(YOUR GOAL)
Copy every line, exactly and only, from the line containing "turn = (Vector(target)" to the line containing "scene.view_settings.keyframe_insert(path, frame=frame(t))", both lines included.
┄┄┄┄┄┄┄┄┄┄
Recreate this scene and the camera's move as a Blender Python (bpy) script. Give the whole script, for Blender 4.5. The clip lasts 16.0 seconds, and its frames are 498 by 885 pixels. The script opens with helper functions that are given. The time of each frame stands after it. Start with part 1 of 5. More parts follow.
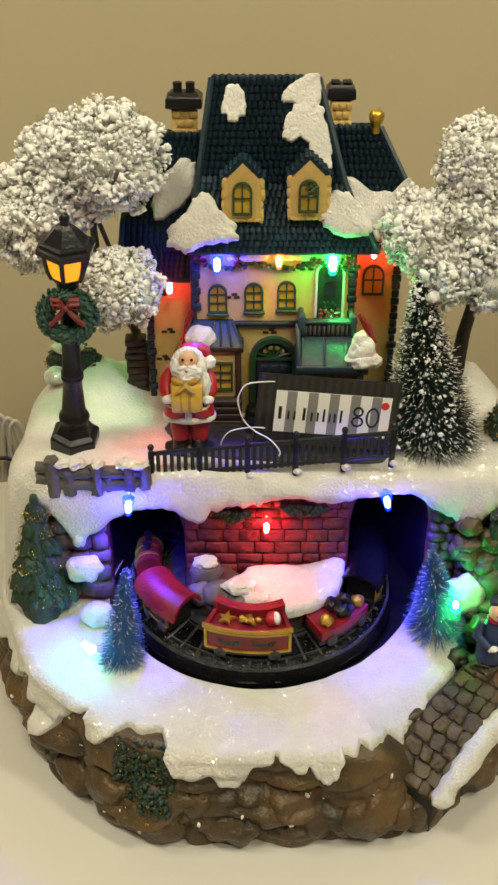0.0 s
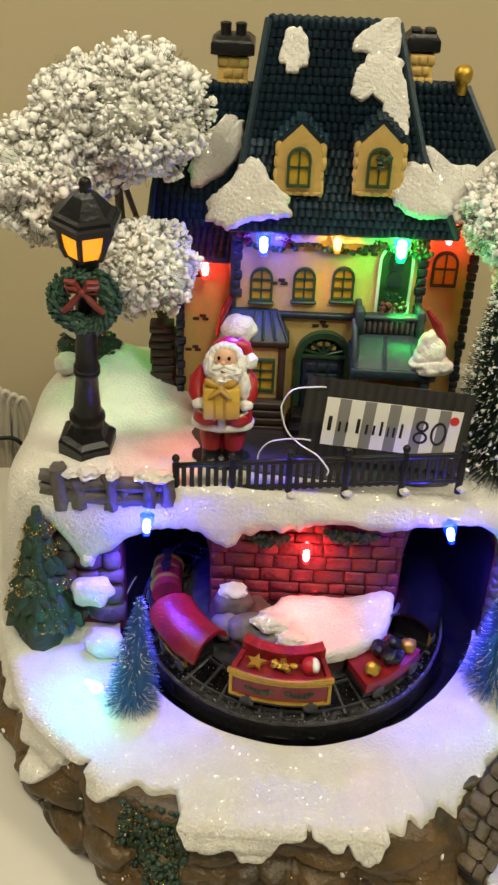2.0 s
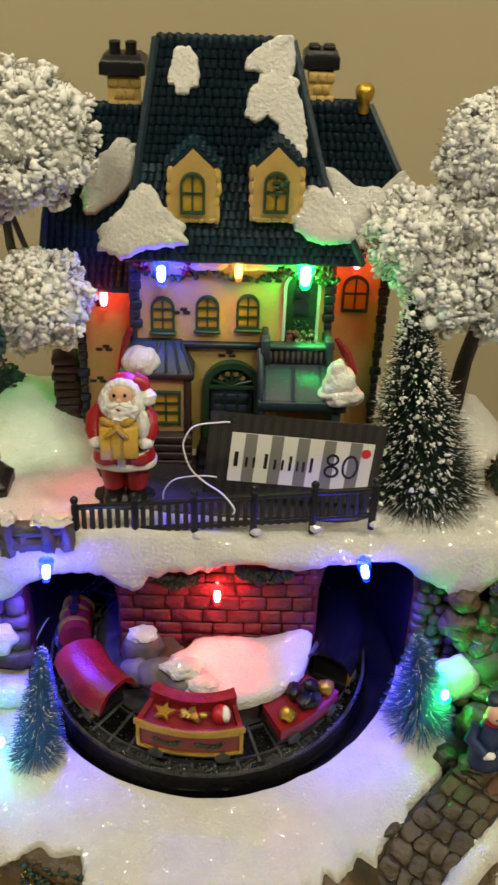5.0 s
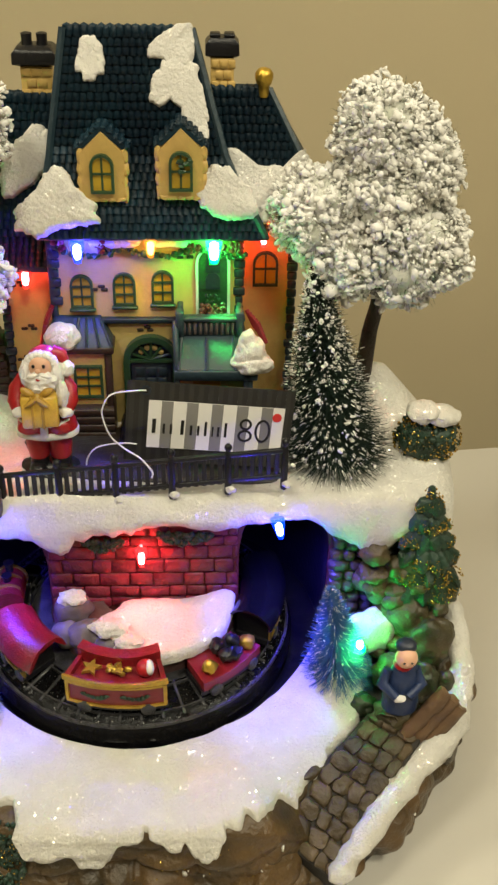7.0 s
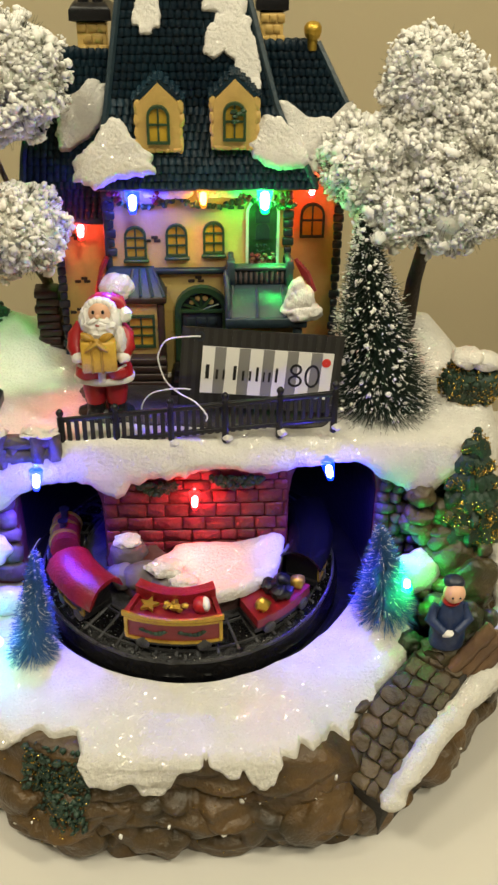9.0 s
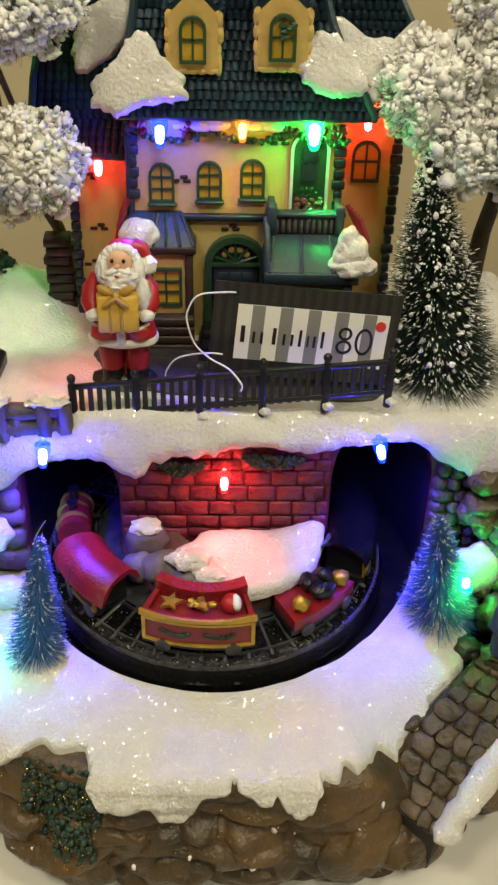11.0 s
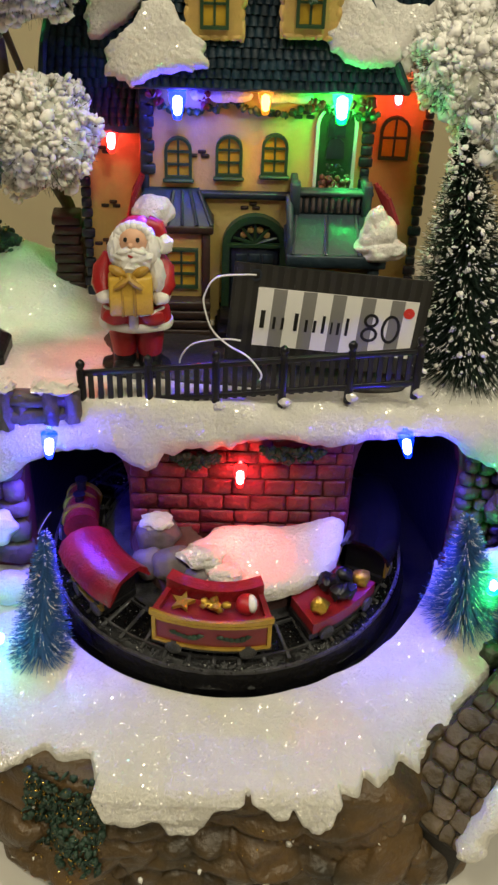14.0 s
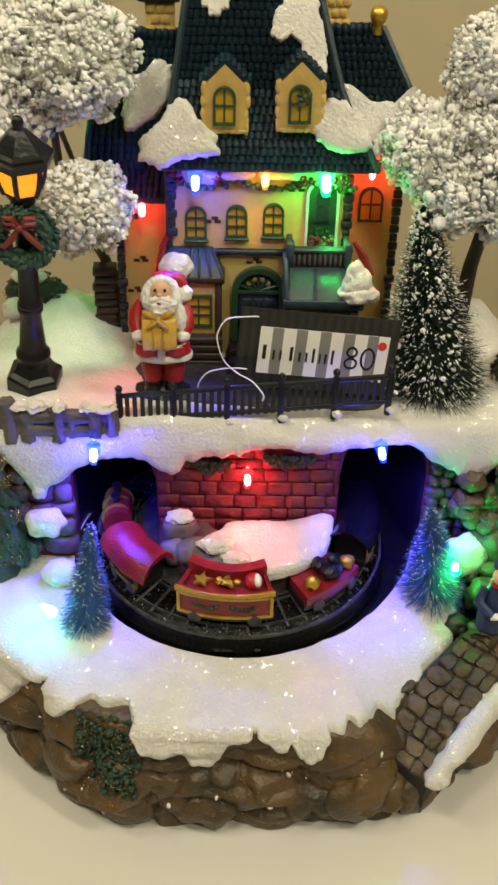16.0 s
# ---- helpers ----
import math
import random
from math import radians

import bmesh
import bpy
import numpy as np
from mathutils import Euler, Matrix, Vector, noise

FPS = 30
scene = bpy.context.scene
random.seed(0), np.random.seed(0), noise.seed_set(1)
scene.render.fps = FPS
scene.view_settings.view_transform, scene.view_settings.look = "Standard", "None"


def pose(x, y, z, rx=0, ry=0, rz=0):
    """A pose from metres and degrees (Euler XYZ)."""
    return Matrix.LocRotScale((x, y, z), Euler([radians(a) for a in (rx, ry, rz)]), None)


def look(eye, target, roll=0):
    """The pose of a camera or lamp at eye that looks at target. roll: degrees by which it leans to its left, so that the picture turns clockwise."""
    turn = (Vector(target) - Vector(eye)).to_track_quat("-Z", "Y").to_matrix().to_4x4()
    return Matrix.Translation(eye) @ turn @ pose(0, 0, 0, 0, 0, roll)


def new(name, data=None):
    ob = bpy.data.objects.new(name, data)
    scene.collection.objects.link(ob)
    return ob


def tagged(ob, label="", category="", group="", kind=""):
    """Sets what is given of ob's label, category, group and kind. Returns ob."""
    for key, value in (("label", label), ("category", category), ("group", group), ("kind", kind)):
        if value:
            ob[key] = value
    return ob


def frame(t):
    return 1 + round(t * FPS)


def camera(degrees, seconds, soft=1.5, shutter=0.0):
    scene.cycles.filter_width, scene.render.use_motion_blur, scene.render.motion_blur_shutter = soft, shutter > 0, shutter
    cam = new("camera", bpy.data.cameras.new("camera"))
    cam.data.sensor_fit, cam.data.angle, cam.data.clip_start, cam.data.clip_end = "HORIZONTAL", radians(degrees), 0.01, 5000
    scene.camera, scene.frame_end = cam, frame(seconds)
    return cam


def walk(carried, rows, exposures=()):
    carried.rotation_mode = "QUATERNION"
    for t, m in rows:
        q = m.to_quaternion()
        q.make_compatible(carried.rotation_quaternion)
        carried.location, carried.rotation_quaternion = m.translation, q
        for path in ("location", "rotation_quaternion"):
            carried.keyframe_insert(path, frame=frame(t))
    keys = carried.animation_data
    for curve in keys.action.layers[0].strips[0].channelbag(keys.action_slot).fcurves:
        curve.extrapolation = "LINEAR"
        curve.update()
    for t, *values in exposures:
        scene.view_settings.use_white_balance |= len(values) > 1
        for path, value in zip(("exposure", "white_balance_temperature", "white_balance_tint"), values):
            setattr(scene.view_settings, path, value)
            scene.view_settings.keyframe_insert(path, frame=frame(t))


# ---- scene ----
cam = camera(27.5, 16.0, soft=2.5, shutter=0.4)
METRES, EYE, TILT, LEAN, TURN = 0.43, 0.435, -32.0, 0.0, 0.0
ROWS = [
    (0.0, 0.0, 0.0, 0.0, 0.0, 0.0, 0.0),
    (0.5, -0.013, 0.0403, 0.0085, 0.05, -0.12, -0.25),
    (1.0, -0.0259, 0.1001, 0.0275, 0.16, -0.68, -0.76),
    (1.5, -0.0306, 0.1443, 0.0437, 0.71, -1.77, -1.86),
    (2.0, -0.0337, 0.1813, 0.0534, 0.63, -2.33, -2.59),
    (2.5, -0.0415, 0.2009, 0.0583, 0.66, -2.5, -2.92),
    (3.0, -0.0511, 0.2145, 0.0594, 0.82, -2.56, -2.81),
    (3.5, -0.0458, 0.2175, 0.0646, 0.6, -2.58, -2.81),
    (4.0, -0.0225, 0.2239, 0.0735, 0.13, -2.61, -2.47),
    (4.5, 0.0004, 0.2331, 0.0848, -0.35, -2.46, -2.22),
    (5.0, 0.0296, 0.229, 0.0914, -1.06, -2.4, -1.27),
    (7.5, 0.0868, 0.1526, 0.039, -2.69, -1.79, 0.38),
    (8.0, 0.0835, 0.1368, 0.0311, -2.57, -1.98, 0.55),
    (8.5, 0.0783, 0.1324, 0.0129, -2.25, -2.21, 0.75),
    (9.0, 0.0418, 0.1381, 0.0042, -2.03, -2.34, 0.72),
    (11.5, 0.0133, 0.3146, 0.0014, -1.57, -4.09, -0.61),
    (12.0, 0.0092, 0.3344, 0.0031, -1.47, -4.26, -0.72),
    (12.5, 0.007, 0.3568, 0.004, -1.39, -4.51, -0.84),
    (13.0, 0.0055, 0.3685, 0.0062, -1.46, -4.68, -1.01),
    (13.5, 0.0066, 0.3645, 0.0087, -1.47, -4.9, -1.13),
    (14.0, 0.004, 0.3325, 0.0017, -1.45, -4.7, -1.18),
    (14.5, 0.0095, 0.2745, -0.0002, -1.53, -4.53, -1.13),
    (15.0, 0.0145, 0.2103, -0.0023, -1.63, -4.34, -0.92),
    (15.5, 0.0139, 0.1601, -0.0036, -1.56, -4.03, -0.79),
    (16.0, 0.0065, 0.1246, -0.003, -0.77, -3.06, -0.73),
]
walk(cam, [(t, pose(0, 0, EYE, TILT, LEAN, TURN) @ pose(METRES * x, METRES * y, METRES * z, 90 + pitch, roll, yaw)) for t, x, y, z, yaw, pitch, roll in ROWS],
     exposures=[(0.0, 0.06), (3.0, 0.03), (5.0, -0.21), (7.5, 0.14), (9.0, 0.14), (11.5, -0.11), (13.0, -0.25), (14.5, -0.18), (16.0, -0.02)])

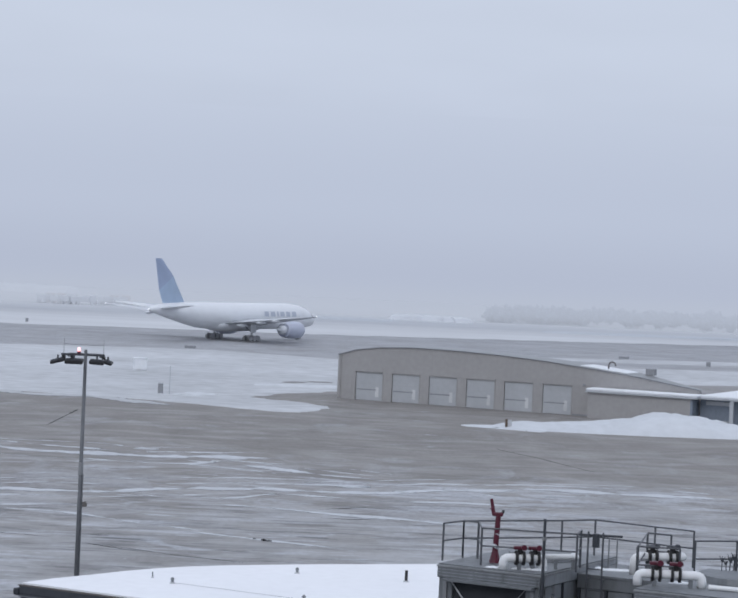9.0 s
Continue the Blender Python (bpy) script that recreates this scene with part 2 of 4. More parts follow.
┄┄┄┄┄┄┄┄┄┄
(RIGHT ANSWER)
    turn = (Vector(target) - Vector(eye)).to_track_quat("-Z", "Y").to_matrix().to_4x4()
    return Matrix.Translation(eye) @ turn @ pose(0, 0, 0, 0, 0, roll)


def new(name, data=None):
    ob = bpy.data.objects.new(name, data)
    scene.collection.objects.link(ob)
    return ob


def tagged(ob, label="", category="", group="", kind=""):
    """Sets what is given of ob's label, category, group and kind. Returns ob."""
    for key, value in (("label", label), ("category", category), ("group", group), ("kind", kind)):
        if value:
            ob[key] = value
    return ob


def frame(t):
    return 1 + round(t * FPS)


def camera(degrees, seconds, soft=1.5, shutter=0.0):
    scene.cycles.filter_width, scene.render.use_motion_blur, scene.render.motion_blur_shutter = soft, shutter > 0, shutter
    cam = new("camera", bpy.data.cameras.new("camera"))
    cam.data.sensor_fit, cam.data.angle, cam.data.clip_start, cam.data.clip_end = "HORIZONTAL", radians(degrees), 0.01, 5000
    scene.camera, scene.frame_end = cam, frame(seconds)
    return cam


def walk(carried, rows, exposures=()):
    carried.rotation_mode = "QUATERNION"
    for t, m in rows:
        q = m.to_quaternion()
        q.make_compatible(carried.rotation_quaternion)
        carried.location, carried.rotation_quaternion = m.translation, q
        for path in ("location", "rotation_quaternion"):
            carried.keyframe_insert(path, frame=frame(t))
    keys = carried.animation_data
    for curve in keys.action.layers[0].strips[0].channelbag(keys.action_slot).fcurves:
        curve.extrapolation = "LINEAR"
        curve.update()
    for t, *values in exposures:
        scene.view_settings.use_white_balance |= len(values) > 1
        for path, value in zip(("exposure", "white_balance_temperature", "white_balance_tint"), values):
            setattr(scene.view_settings, path, value)
            scene.view_settings.keyframe_insert(path, frame=frame(t))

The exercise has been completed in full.